The Chicago Cubs continue to stock up on pitchers as we get closer to spring training and this time it is another former Miami Marlins right-hander. MLB Trade Rumors had the signing first Monday night, as 26-year-old Jordan Holloway is signing a minor league deal with the Cubs.
Holloway stands at 6-foot-6 and features a fastball that averages 95mph, a sinker at 96mph and a slider at 86mph, while also mixing in a change up. The velocity is obviously something that catches your eye, but Holloway has not been able to consistently produce good results throughout his pro career. However, despite some command issues, Holloway has been OK in limited MLB time.
The righty was drafted out of high school in 2014 by the Marlins, selected in the 20th round. Holloway has primarily been a starting pitcher, making 85 starts and 12 relief appearances in the minors. He did make it up to the majors with the Marlins in 2020, but he only made one outing that season for Miami. In 2021, Holloway pitched in 13 games for the Marlins and recorded a 4.00 ERA in 36 innings, striking out 36 batters and walking 26.
However, in 2022, Holloway once again only pitched in one game for the Marlins, while tossing only 23.2 innings at Triple-A. The right-handed pitcher battled injuries all year, landing on the injured list in the middle of April after his second start in the minors.
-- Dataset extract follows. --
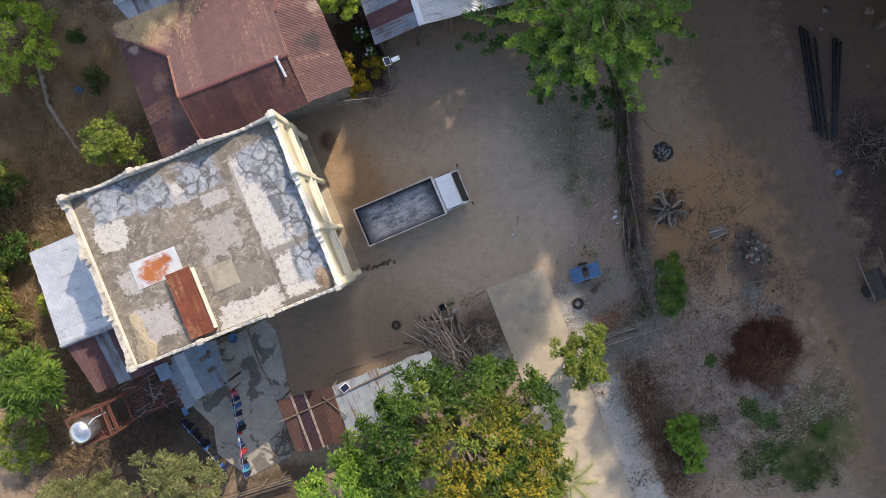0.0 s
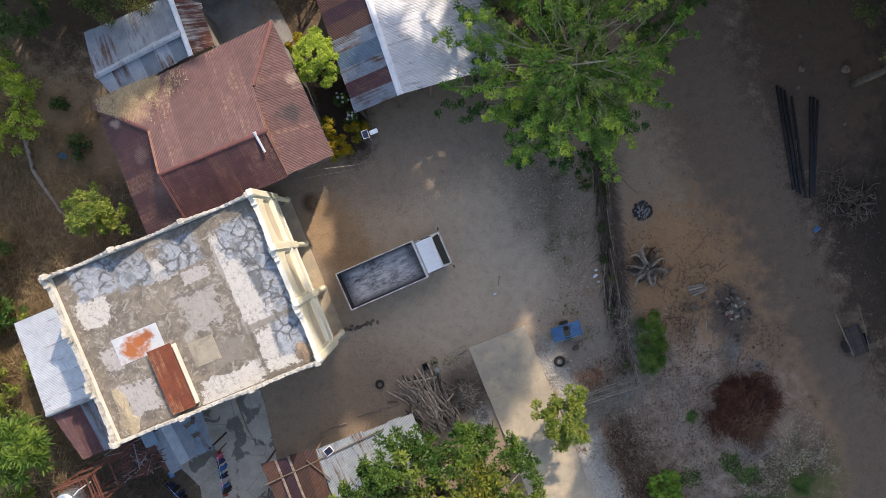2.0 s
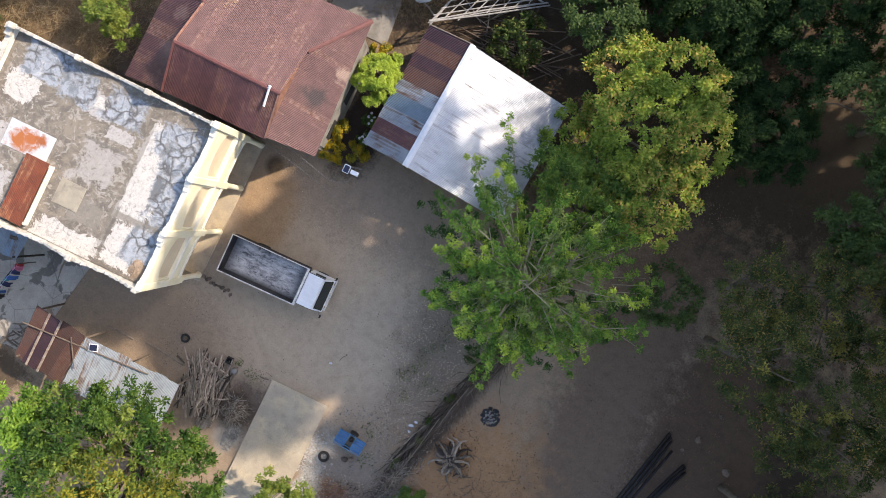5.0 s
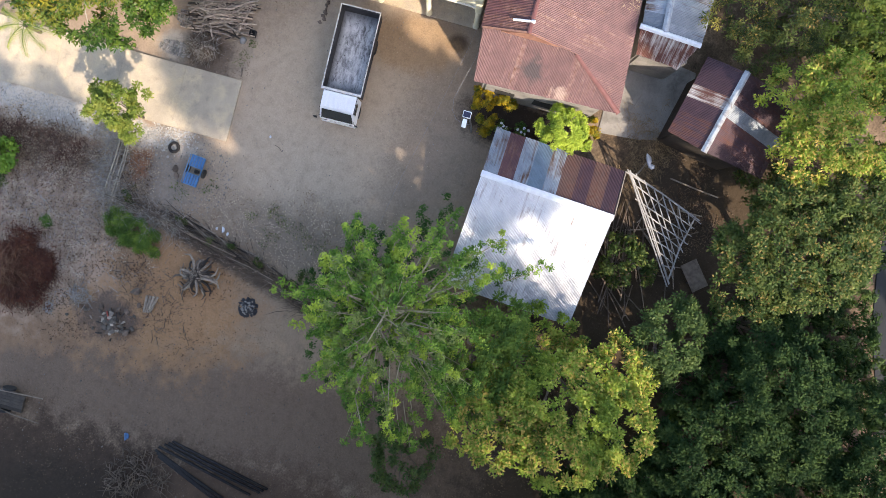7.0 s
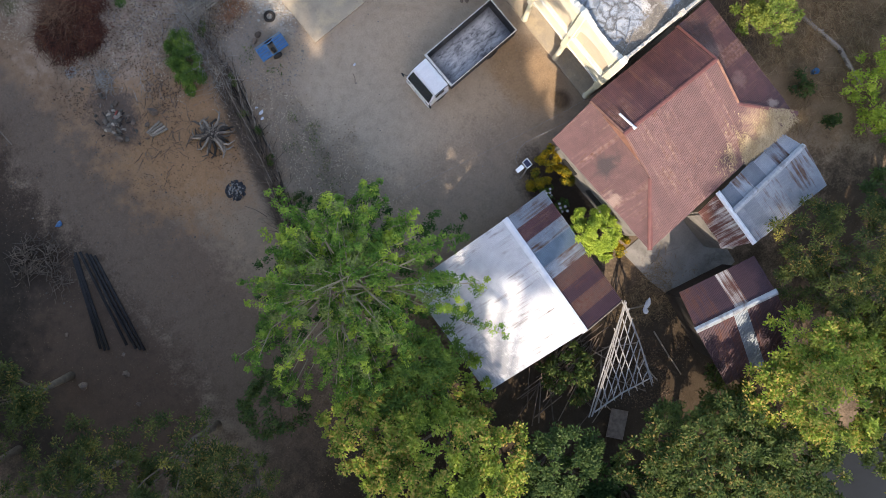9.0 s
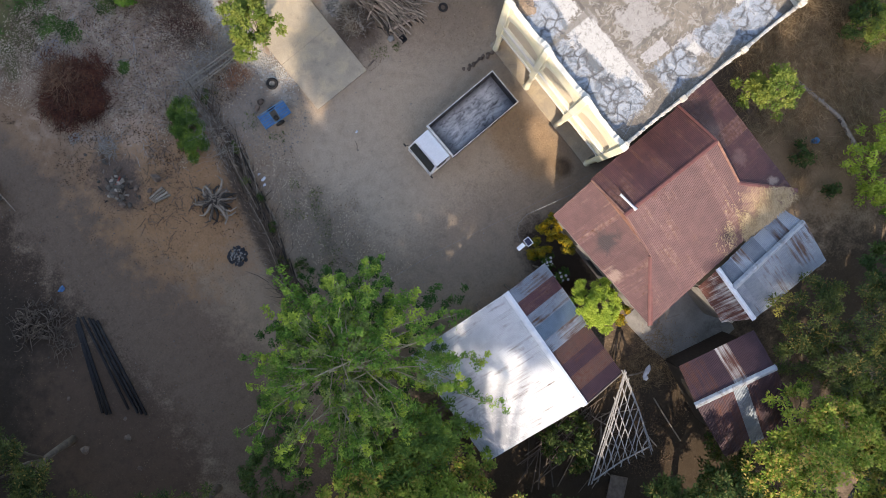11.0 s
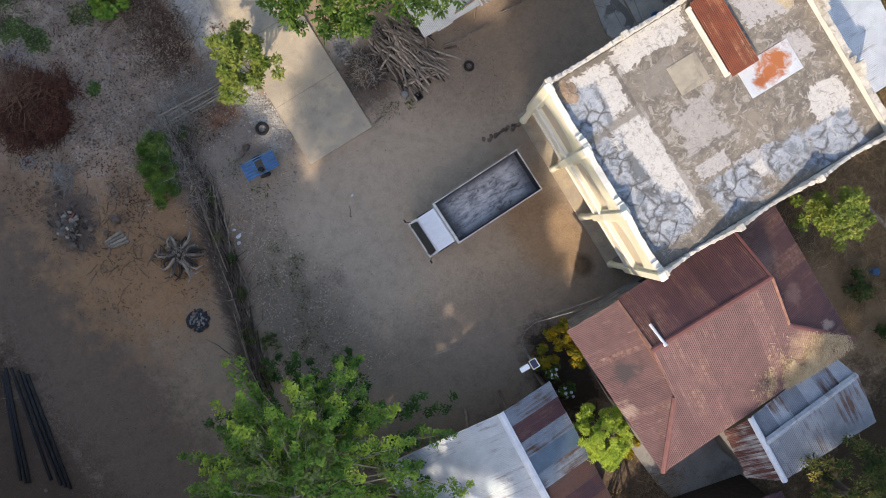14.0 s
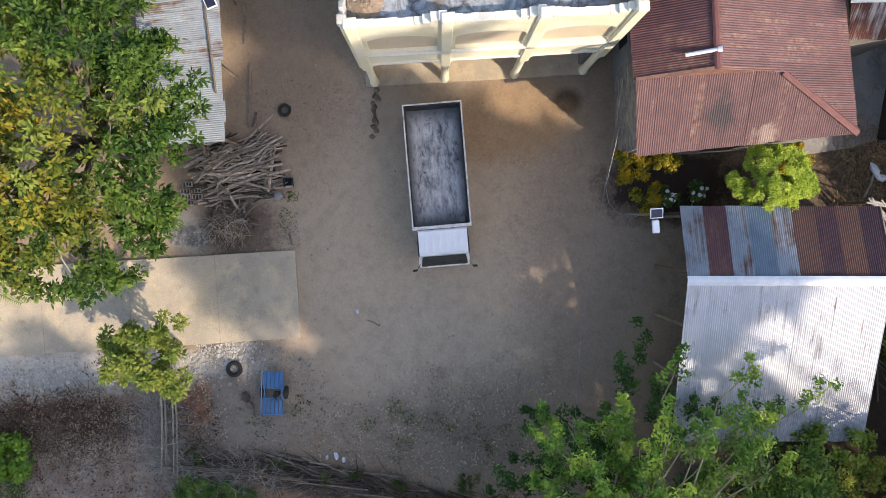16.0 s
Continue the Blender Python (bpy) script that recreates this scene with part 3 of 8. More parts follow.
    area(-8.8, 2.2, 0.8, 0.6, (0.22, 0.20, 0.175), 1.6, 0.4, 0.7)
    vo = w.n("ShaderNodeTexVoronoi", feature="DISTANCE_TO_EDGE")
    vo.inputs["Scale"].default_value = 1.15
    ds = w.n("ShaderNodeVectorMath", operation="ADD")
    nv = w.n("ShaderNodeTexNoise")
    nv.inputs["Scale"].default_value = 1.3
    nv.inputs["Detail"].default_value = 5.0
    w.l(p, nv.inputs["Vector"])
    w.l(p, ds.inputs[0])
    w.l(nv.outputs["Color"], ds.inputs[1])
    w.l(ds.outputs[0], vo.inputs["Vector"])
    crack = w.math("MULTIPLY", w.ramp(vo.outputs["Distance"], [(0.0, 1.0), (0.11, 0.0)]), w.ramp(w.noise(p, 0.9, 4), [(0.38, 0.0), (0.50, 1.0)]))
    col = w.mix(w.math("MULTIPLY", blue, w.ramp(w.noise(p, 1.9, 6, 0.7, 0.9), [(0.48, 0.0), (0.58, 0.85)])), col, (0.125, 0.145, 0.165))
    col = w.mix(w.math("MULTIPLY", blue, w.ramp(w.noise(p, 2.3, 5, 0.7, 0.5), [(0.56, 0.0), (0.62, 0.6)])), col, (0.47, 0.47, 0.465))
    crack = w.math("MULTIPLY", crack, w.math("ADD", w.math("MULTIPLY", blue, 1.0), 0.10))
    col = w.mix(crack, col, (0.085, 0.085, 0.088))
    col = w.mix(w.ramp(w.noise(p, 3.2, 6, 0.75, 1.0), [(0.55, 0.0), (0.64, 0.6)]), col, (0.13, 0.122, 0.112))
    col = w.mix(w.ramp(w.noise(p, 6.5, 4, 0.7, 0.4), [(0.60, 0.0), (0.70, 0.22)]), col, (0.36, 0.34, 0.31))
    col = w.mix(w.ramp(w.noise(p, 4.5, 7, 0.78, 1.6), [(0.53, 0.0), (0.60, 0.45)]), col, (0.20, 0.18, 0.155))
    col = w.mix(0.3, col, w.ramp(w.noise(p, 18.0, 4, 0.7), [(0.3, 0.55), (0.7, 1.06)]), "MULTIPLY")
    w.bump(w.math("ADD", b, w.math("MULTIPLY", f, 0.4)), 0.35, 0.03)
    return w.out(col, 0.9, 0.0, 0.2)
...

He made it back to the mound, but following his multi-inning relief outing in July against the Cincinnati Reds, Holloway was placed on the 15-day injured list and then in early August he underwent arthroscopic surgery on his right elbow, which ended his season.
Overall in the majors, Holloway has posted a 3.92 ERA, making four starts and nine appearances out of the bullpen. In 39 innings, he’s struck out 38 and has walked 28 batters, while holding opponents to a .196 batting average.
So, the big red flag when you look at his numbers in the minors and during his stint in the big leagues with the Marlins is the huge walk total. Just with the Marlins, Holloway was averaging more than six walks per nine innings.
But as always with these types of signings, the Cubs have obviously seen something that they believe they can change in Holloway to get those walks under control. The walk numbers are a much bigger issue as a starter, but as a reliever you can work around it by being effectively wild. That’s not the best path for success and Cubs fans have seen guys like Dillon Maples look amazing, but then completely miss the strike zone in a split second.
I’m not sure if Holloway is 100% back from his elbow surgery, but if he is then he’ll have a shot to win one of the last spots in the Cubs bullpen during spring training.
Earlier in the offseason the Cubs also signed former Marlins pitcher Nick Neidert, who was a former second round pick by the Seattle Mariners. Seems like the Cubs’ scouts liked what they saw from a few of these ex-Marlins pitchers.